• _Instruction_:
Copy nothing but the text: repeat each entry exactly and drop the images.

== Excerpted records ==

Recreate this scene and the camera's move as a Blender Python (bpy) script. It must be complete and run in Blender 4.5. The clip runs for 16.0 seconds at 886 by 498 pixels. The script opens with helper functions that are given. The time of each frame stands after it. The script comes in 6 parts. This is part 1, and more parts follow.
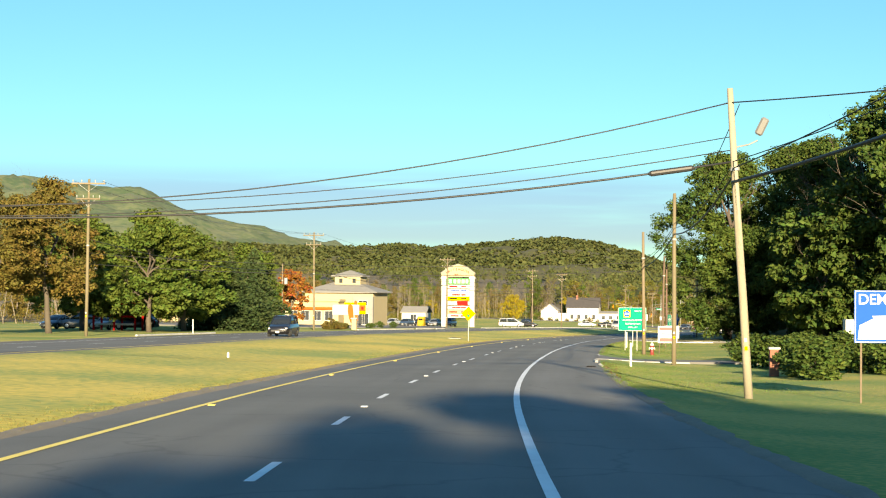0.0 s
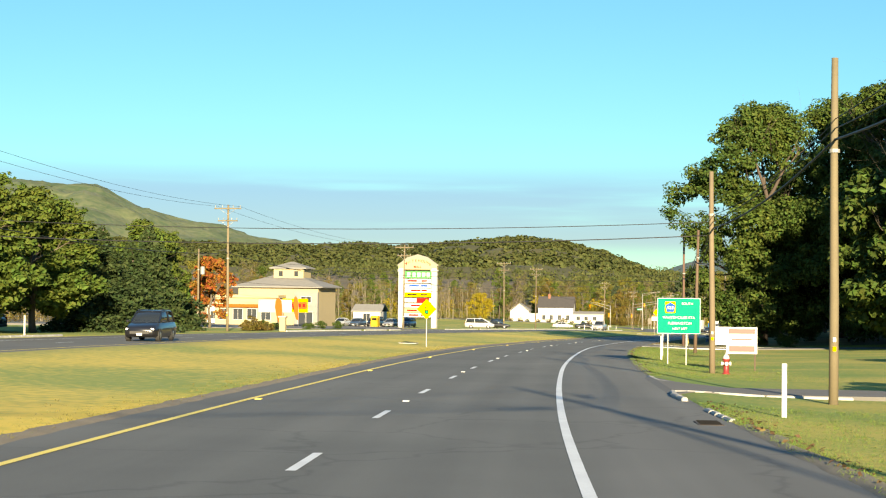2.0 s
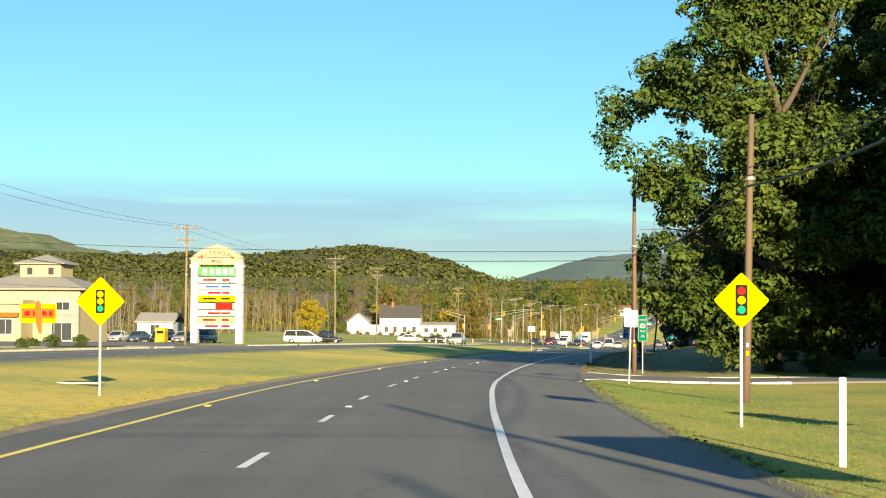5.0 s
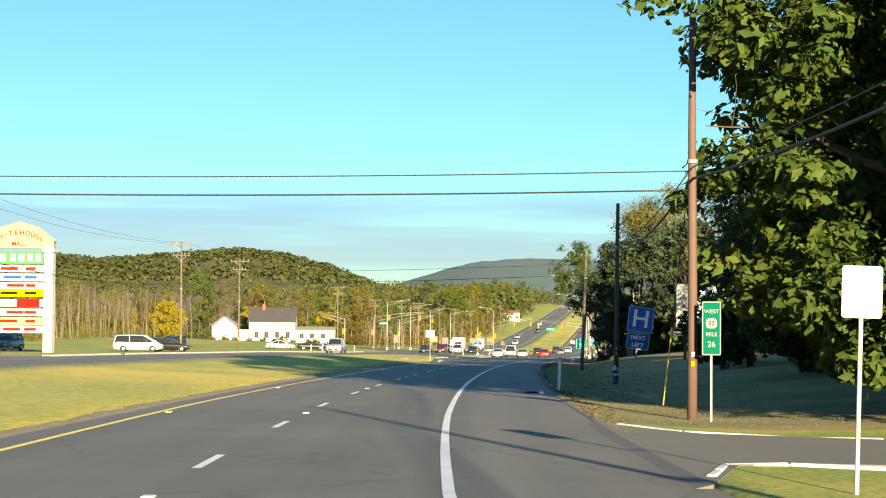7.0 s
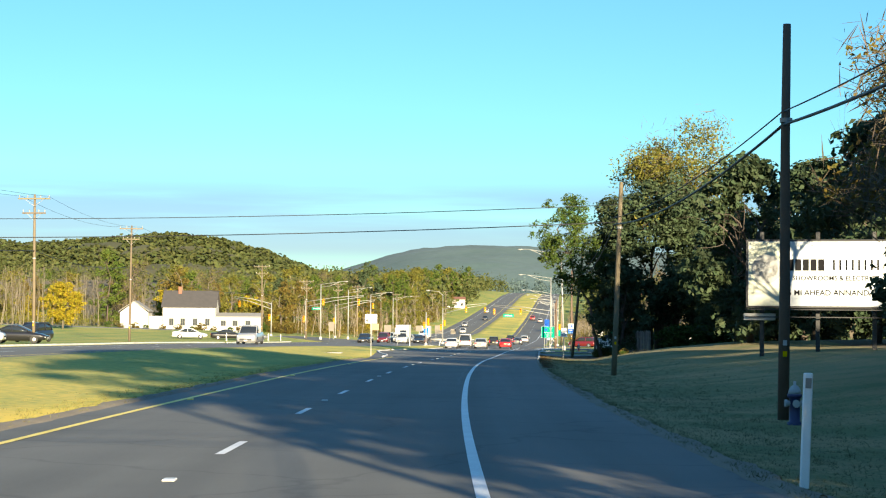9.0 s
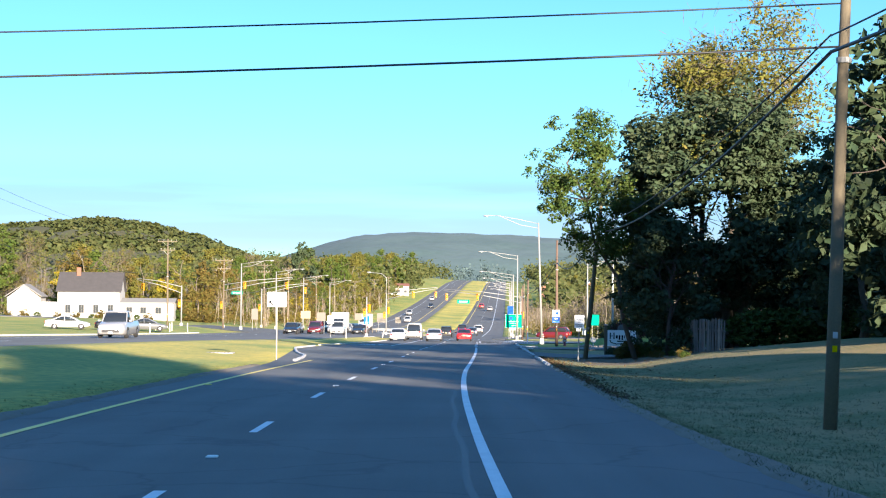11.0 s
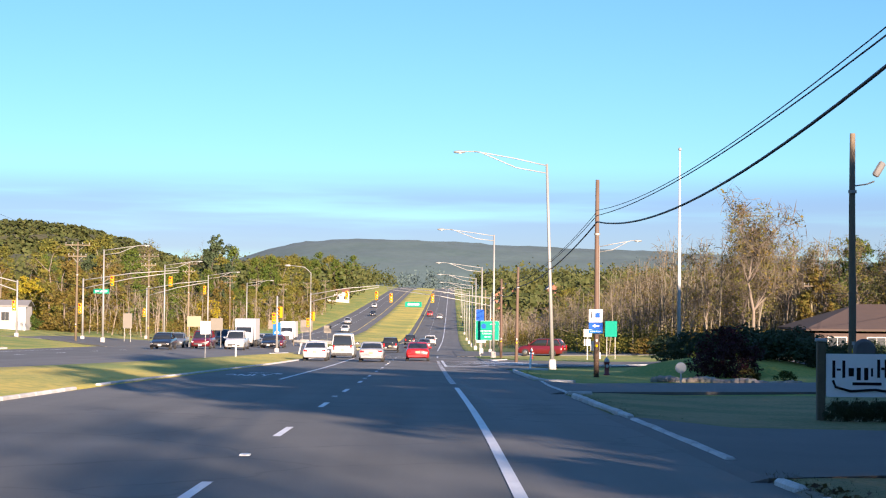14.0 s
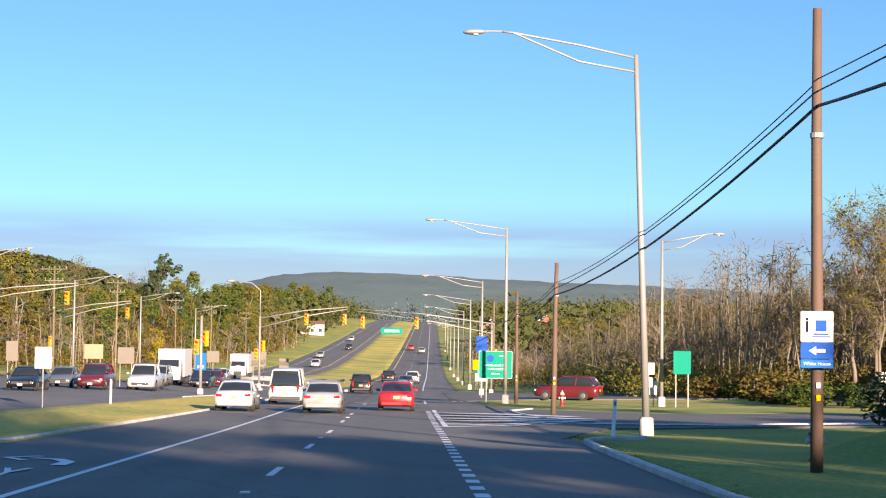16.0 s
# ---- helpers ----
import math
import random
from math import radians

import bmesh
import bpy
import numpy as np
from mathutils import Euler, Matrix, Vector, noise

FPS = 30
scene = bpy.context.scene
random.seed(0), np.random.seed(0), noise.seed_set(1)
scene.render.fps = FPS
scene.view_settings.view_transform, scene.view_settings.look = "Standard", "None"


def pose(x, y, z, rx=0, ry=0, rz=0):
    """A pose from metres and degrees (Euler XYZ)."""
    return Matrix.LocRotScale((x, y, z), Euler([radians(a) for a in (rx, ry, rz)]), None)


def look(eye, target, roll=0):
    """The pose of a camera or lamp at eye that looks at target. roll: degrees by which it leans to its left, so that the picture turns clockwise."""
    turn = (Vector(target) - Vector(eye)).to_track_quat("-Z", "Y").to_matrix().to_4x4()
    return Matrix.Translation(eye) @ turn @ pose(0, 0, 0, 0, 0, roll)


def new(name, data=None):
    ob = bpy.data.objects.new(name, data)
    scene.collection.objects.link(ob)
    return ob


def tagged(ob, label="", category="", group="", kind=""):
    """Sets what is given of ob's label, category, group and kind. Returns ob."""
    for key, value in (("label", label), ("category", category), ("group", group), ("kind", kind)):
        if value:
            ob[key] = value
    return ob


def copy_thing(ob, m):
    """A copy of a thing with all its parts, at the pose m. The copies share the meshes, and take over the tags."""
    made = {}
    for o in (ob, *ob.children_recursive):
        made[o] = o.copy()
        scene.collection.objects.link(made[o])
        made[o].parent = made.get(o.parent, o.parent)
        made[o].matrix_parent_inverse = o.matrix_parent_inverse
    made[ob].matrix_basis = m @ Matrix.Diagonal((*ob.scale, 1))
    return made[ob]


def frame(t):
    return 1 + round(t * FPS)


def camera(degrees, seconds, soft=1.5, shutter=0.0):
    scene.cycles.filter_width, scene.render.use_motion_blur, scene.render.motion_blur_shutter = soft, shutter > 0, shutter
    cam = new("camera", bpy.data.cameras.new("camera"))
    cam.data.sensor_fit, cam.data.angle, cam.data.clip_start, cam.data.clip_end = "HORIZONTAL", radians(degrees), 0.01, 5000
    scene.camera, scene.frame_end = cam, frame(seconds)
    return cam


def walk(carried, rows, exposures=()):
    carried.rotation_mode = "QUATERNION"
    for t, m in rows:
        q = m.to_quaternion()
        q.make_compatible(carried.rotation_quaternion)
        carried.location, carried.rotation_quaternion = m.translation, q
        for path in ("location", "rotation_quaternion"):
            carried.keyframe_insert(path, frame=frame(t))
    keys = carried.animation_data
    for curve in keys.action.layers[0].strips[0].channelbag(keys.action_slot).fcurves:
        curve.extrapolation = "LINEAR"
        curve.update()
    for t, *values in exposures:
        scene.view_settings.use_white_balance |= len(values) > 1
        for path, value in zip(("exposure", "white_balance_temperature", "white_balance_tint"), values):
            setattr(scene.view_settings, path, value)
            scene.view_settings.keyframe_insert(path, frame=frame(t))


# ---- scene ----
cam = camera(28.49, 16.0, soft=1.15)
PATH = [
    (0, (0.001, 0.000, 1.830), (-0.116, 49.985, 3.053), 0.43),
    (0.5, (0.107, 12.011, 1.588), (0.422, 61.994, 2.825), 0.59),
    (1, (0.283, 24.017, 1.309), (0.895, 73.998, 2.545), 0.74),
    (1.5, (0.496, 36.047, 1.055), (1.302, 86.024, 2.315), 0.74),
    (2, (0.990, 48.022, 0.826), (1.905, 97.998, 2.098), 0.60),
    (2.5, (1.554, 60.016, 0.596), (2.667, 109.987, 1.896), 0.32),
    (3, (2.286, 71.993, 0.376), (3.770, 121.953, 1.691), 0.17),
    (3.5, (3.181, 83.936, 0.166), (5.326, 133.872, 1.517), 0.18),
    (4, (4.124, 95.894, -0.049), (7.334, 145.770, 1.394), 0.18),
    (4.5, (5.148, 107.828, -0.228), (9.500, 157.614, 1.341), 0.23),
    (5, (6.291, 119.767, -0.410), (11.728, 169.442, 1.275), 0.27),
    (5.5, (7.551, 131.711, -0.594), (14.017, 181.258, 1.198), 0.29),
    (6, (8.936, 143.649, -0.778), (16.333, 193.063, 1.094), 0.32),
    (6.5, (10.451, 155.572, -0.962), (18.644, 204.859, 0.947), 0.35),
    (7, (12.102, 167.469, -1.142), (20.920, 216.649, 0.742), 0.41),
    (7.5, (13.888, 179.341, -1.319), (23.160, 228.441, 0.479), 0.49),
    (8, (15.861, 191.165, -1.534), (25.555, 240.186, 0.186), 0.48),
    (8.5, (17.972, 202.963, -1.739), (28.072, 251.904, -0.085), 0.57),
    (9, (20.181, 214.804, -1.920), (30.686, 263.663, -0.357), 0.42),
    (9.5, (22.490, 226.646, -2.109), (33.403, 275.418, -0.635), 0.35),
    (10, (24.898, 238.488, -2.306), (36.223, 287.169, -0.919), 0.36),
    (10.5, (27.410, 250.310, -2.508), (39.144, 298.896, -1.197), 0.42),
    (11, (30.029, 262.090, -2.711), (42.163, 310.579, -1.455), 0.49),
    (11.5, (32.757, 273.807, -2.913), (45.279, 322.198, -1.680), 0.54),
    (12, (35.596, 285.462, -3.114), (48.491, 333.755, -1.872), 0.57),
    (12.5, (38.379, 297.145, -3.291), (51.614, 345.345, -2.032), 0.46),
    (13, (41.370, 308.765, -3.484), (54.830, 356.901, -2.154), 0.42),
    (13.5, (44.520, 320.332, -3.682), (58.093, 368.434, -2.279), 0.38),
    (14, (47.634, 331.892, -3.908), (61.310, 379.960, -2.362), 0.54),
    (14.5, (50.803, 343.408, -4.125), (64.591, 391.439, -2.396), 0.65),
    (15, (53.964, 354.929, -4.307), (67.874, 402.912, -2.283), 0.84),
    (15.5, (57.077, 366.479, -4.507), (71.131, 414.407, -2.180), 0.91),
    (16, (60.165, 378.141, -4.782), (74.350, 426.018, -2.211), 0.72),
]
EXPOSURES = [(0, 2.17, 8000, 5), (4.5, 2.06, 8050, 4), (7.5, 2.23, 8200, 5), (9.2, 2.27, 7200, 5), (11.3, 2.48, 6150, 22), (12.2, 2.42, 5750, 52), (13.2, 2.3, 6150, 52), (14, 2.15, 6900, 26), (14.5, 2.08, 7350, 8), (15, 2.06, 7300, 12), (16, 2.02, 7150, 26)]
walk(cam, [(t, look(eye, target, roll)) for t, eye, target, roll in PATH], EXPOSURES)

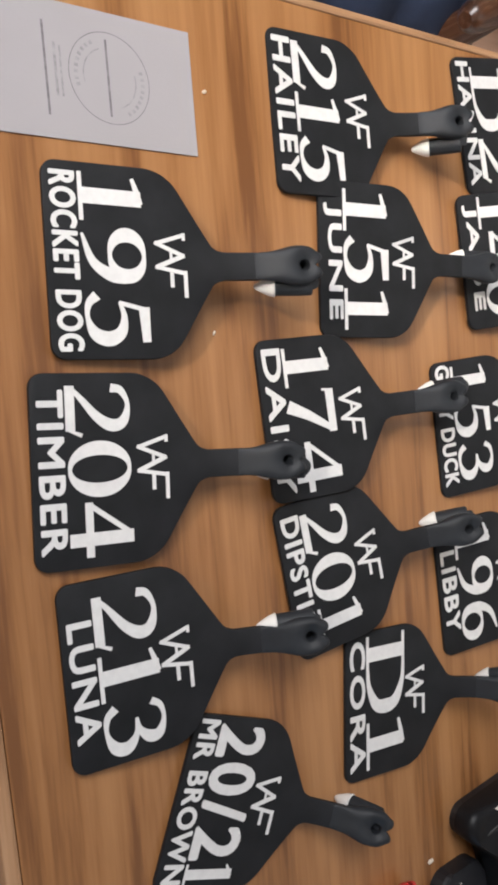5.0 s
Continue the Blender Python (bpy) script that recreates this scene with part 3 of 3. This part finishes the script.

===

• _Result of the task_:
Recreate this scene and the camera's move as a Blender Python (bpy) script. It must be complete and run in Blender 4.5. The clip runs for 16.0 seconds at 886 by 498 pixels. The script opens with helper functions that are given. The time of each frame stands after it. The script comes in 6 parts. This is part 1, and more parts follow.
0.0 s
2.0 s
5.0 s
7.0 s
9.0 s
11.0 s
14.0 s
16.0 s
# ---- helpers ----
import math
import random
from math import radians

import bmesh
import bpy
import numpy as np
from mathutils import Euler, Matrix, Vector, noise

FPS = 30
scene = bpy.context.scene
random.seed(0), np.random.seed(0), noise.seed_set(1)
scene.render.fps = FPS
scene.view_settings.view_transform, scene.view_settings.look = "Standard", "None"


def pose(x, y, z, rx=0, ry=0, rz=0):
    """A pose from metres and degrees (Euler XYZ)."""
    return Matrix.LocRotScale((x, y, z), Euler([radians(a) for a in (rx, ry, rz)]), None)


def look(eye, target, roll=0):
    """The pose of a camera or lamp at eye that looks at target. roll: degrees by which it leans to its left, so that the picture turns clockwise."""
    turn = (Vector(target) - Vector(eye)).to_track_quat("-Z", "Y").to_matrix().to_4x4()
    return Matrix.Translation(eye) @ turn @ pose(0, 0, 0, 0, 0, roll)


def new(name, data=None):
    ob = bpy.data.objects.new(name, data)
    scene.collection.objects.link(ob)
    return ob


def tagged(ob, label="", category="", group="", kind=""):
    """Sets what is given of ob's label, category, group and kind. Returns ob."""
    for key, value in (("label", label), ("category", category), ("group", group), ("kind", kind)):
        if value:
            ob[key] = value
    return ob


def copy_thing(ob, m):
    """A copy of a thing with all its parts, at the pose m. The copies share the meshes, and take over the tags."""
    made = {}
    for o in (ob, *ob.children_recursive):
        made[o] = o.copy()
        scene.collection.objects.link(made[o])
        made[o].parent = made.get(o.parent, o.parent)
        made[o].matrix_parent_inverse = o.matrix_parent_inverse
    made[ob].matrix_basis = m @ Matrix.Diagonal((*ob.scale, 1))
    return made[ob]


def frame(t):
    return 1 + round(t * FPS)


def camera(degrees, seconds, soft=1.5, shutter=0.0):
    scene.cycles.filter_width, scene.render.use_motion_blur, scene.render.motion_blur_shutter = soft, shutter > 0, shutter
    cam = new("camera", bpy.data.cameras.new("camera"))
    cam.data.sensor_fit, cam.data.angle, cam.data.clip_start, cam.data.clip_end = "HORIZONTAL", radians(degrees), 0.01, 5000
    scene.camera, scene.frame_end = cam, frame(seconds)
    return cam


def walk(carried, rows, exposures=()):
    carried.rotation_mode = "QUATERNION"
    for t, m in rows:
        q = m.to_quaternion()
        q.make_compatible(carried.rotation_quaternion)
        carried.location, carried.rotation_quaternion = m.translation, q
        for path in ("location", "rotation_quaternion"):
            carried.keyframe_insert(path, frame=frame(t))
    keys = carried.animation_data
    for curve in keys.action.layers[0].strips[0].channelbag(keys.action_slot).fcurves:
        curve.extrapolation = "LINEAR"
        curve.update()
    for t, *values in exposures:
        scene.view_settings.use_white_balance |= len(values) > 1
        for path, value in zip(("exposure", "white_balance_temperature", "white_balance_tint"), values):
            setattr(scene.view_settings, path, value)
            scene.view_settings.keyframe_insert(path, frame=frame(t))


# ---- scene ----
cam = camera(28.49, 16.0, soft=1.15)
PATH = [
    (0, (0.001, 0.000, 1.830), (-0.116, 49.985, 3.053), 0.43),
    (0.5, (0.107, 12.011, 1.588), (0.422, 61.994, 2.825), 0.59),
    (1, (0.283, 24.017, 1.309), (0.895, 73.998, 2.545), 0.74),
    (1.5, (0.496, 36.047, 1.055), (1.302, 86.024, 2.315), 0.74),
    (2, (0.990, 48.022, 0.826), (1.905, 97.998, 2.098), 0.60),
    (2.5, (1.554, 60.016, 0.596), (2.667, 109.987, 1.896), 0.32),
    (3, (2.286, 71.993, 0.376), (3.770, 121.953, 1.691), 0.17),
    (3.5, (3.181, 83.936, 0.166), (5.326, 133.872, 1.517), 0.18),
    (4, (4.124, 95.894, -0.049), (7.334, 145.770, 1.394), 0.18),
    (4.5, (5.148, 107.828, -0.228), (9.500, 157.614, 1.341), 0.23),
    (5, (6.291, 119.767, -0.410), (11.728, 169.442, 1.275), 0.27),
    (5.5, (7.551, 131.711, -0.594), (14.017, 181.258, 1.198), 0.29),
    (6, (8.936, 143.649, -0.778), (16.333, 193.063, 1.094), 0.32),
    (6.5, (10.451, 155.572, -0.962), (18.644, 204.859, 0.947), 0.35),
    (7, (12.102, 167.469, -1.142), (20.920, 216.649, 0.742), 0.41),
    (7.5, (13.888, 179.341, -1.319), (23.160, 228.441, 0.479), 0.49),
    (8, (15.861, 191.165, -1.534), (25.555, 240.186, 0.186), 0.48),
    (8.5, (17.972, 202.963, -1.739), (28.072, 251.904, -0.085), 0.57),
    (9, (20.181, 214.804, -1.920), (30.686, 263.663, -0.357), 0.42),
    (9.5, (22.490, 226.646, -2.109), (33.403, 275.418, -0.635), 0.35),
    (10, (24.898, 238.488, -2.306), (36.223, 287.169, -0.919), 0.36),
    (10.5, (27.410, 250.310, -2.508), (39.144, 298.896, -1.197), 0.42),
    (11, (30.029, 262.090, -2.711), (42.163, 310.579, -1.455), 0.49),
    (11.5, (32.757, 273.807, -2.913), (45.279, 322.198, -1.680), 0.54),
    (12, (35.596, 285.462, -3.114), (48.491, 333.755, -1.872), 0.57),
    (12.5, (38.379, 297.145, -3.291), (51.614, 345.345, -2.032), 0.46),
    (13, (41.370, 308.765, -3.484), (54.830, 356.901, -2.154), 0.42),
    (13.5, (44.520, 320.332, -3.682), (58.093, 368.434, -2.279), 0.38),
    (14, (47.634, 331.892, -3.908), (61.310, 379.960, -2.362), 0.54),
    (14.5, (50.803, 343.408, -4.125), (64.591, 391.439, -2.396), 0.65),
    (15, (53.964, 354.929, -4.307), (67.874, 402.912, -2.283), 0.84),
    (15.5, (57.077, 366.479, -4.507), (71.131, 414.407, -2.180), 0.91),
    (16, (60.165, 378.141, -4.782), (74.350, 426.018, -2.211), 0.72),
]
EXPOSURES = [(0, 2.17, 8000, 5), (4.5, 2.06, 8050, 4), (7.5, 2.23, 8200, 5), (9.2, 2.27, 7200, 5), (11.3, 2.48, 6150, 22), (12.2, 2.42, 5750, 52), (13.2, 2.3, 6150, 52), (14, 2.15, 6900, 26), (14.5, 2.08, 7350, 8), (15, 2.06, 7300, 12), (16, 2.02, 7150, 26)]
walk(cam, [(t, look(eye, target, roll)) for t, eye, target, roll in PATH], EXPOSURES)

5.0 s
Continue the Blender Python (bpy) script that recreates this scene with part 3 of 3. This part finishes the script.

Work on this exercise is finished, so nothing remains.